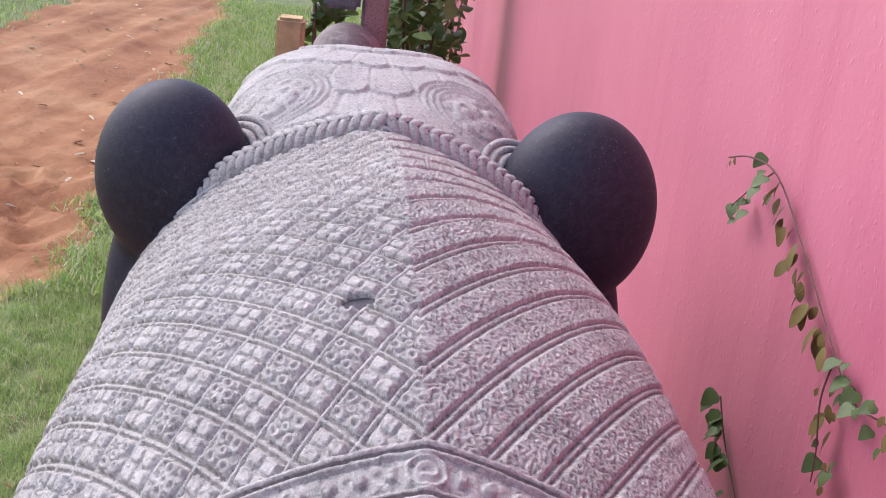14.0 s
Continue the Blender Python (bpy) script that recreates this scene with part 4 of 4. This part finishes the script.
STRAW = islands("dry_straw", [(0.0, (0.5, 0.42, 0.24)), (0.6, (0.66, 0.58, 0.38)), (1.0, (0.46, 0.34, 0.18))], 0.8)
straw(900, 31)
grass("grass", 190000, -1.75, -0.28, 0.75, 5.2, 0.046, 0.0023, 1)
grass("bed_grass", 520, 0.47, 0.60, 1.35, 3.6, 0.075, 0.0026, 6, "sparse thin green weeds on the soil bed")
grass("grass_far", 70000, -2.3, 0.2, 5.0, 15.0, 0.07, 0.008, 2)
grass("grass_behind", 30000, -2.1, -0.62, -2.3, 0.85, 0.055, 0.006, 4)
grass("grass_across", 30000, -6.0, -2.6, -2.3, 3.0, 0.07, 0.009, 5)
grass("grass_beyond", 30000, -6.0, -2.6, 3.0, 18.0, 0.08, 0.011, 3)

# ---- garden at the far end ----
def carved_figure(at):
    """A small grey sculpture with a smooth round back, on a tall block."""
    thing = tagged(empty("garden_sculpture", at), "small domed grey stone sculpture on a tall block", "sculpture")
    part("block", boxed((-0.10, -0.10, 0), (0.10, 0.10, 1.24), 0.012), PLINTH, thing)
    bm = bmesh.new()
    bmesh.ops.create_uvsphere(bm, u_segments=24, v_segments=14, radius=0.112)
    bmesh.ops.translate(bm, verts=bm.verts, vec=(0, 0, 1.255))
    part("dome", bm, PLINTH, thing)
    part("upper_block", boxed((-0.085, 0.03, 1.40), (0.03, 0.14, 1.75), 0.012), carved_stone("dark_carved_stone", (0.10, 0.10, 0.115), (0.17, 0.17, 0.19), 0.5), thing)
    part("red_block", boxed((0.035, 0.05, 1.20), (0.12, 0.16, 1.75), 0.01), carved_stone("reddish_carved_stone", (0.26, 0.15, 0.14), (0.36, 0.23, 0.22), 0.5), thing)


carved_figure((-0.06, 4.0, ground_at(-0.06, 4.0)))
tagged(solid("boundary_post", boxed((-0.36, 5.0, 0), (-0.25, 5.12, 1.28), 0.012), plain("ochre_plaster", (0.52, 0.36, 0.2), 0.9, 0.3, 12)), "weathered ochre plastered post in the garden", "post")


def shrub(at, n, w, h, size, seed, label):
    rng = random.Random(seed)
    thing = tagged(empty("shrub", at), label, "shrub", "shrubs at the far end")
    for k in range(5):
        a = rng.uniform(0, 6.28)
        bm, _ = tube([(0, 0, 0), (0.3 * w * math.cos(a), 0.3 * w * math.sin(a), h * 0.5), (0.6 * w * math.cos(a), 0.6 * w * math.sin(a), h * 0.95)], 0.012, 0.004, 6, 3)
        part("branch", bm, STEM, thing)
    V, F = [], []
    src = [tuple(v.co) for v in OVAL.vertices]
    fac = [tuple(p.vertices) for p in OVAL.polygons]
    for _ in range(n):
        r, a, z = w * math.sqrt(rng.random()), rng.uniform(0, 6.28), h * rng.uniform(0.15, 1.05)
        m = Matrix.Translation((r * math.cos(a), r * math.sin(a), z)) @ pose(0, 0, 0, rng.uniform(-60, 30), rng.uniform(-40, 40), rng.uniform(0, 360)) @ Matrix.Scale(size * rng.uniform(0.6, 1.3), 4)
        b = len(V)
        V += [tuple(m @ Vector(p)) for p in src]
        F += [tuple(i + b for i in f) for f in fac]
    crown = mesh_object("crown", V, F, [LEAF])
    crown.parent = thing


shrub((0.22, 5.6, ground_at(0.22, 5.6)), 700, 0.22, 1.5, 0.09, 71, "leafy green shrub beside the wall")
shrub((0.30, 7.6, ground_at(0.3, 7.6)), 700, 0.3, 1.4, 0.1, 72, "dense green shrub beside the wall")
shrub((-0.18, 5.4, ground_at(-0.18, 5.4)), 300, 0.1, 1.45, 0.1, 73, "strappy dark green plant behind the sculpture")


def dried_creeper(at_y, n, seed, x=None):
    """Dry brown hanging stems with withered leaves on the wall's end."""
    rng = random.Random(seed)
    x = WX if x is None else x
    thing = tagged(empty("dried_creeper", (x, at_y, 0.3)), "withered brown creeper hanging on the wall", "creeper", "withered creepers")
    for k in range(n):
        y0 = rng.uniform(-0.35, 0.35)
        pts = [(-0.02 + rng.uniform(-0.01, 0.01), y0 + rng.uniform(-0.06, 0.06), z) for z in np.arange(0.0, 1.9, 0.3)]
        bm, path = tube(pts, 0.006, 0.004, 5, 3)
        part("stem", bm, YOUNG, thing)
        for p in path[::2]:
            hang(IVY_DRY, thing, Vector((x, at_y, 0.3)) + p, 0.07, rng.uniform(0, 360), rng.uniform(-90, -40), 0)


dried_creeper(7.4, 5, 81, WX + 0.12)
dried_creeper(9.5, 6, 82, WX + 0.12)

**Exercise directions:** Leave the pictures out and reproduce exactly the lines from the top of the listing above through the line with "0.08, 0.011, 3)".

**Exercise answer:**
14.0 s
Continue the Blender Python (bpy) script that recreates this scene with part 4 of 4. This part finishes the script.
STRAW = islands("dry_straw", [(0.0, (0.5, 0.42, 0.24)), (0.6, (0.66, 0.58, 0.38)), (1.0, (0.46, 0.34, 0.18))], 0.8)
straw(900, 31)
grass("grass", 190000, -1.75, -0.28, 0.75, 5.2, 0.046, 0.0023, 1)
grass("bed_grass", 520, 0.47, 0.60, 1.35, 3.6, 0.075, 0.0026, 6, "sparse thin green weeds on the soil bed")
grass("grass_far", 70000, -2.3, 0.2, 5.0, 15.0, 0.07, 0.008, 2)
grass("grass_behind", 30000, -2.1, -0.62, -2.3, 0.85, 0.055, 0.006, 4)
grass("grass_across", 30000, -6.0, -2.6, -2.3, 3.0, 0.07, 0.009, 5)
grass("grass_beyond", 30000, -6.0, -2.6, 3.0, 18.0, 0.08, 0.011, 3)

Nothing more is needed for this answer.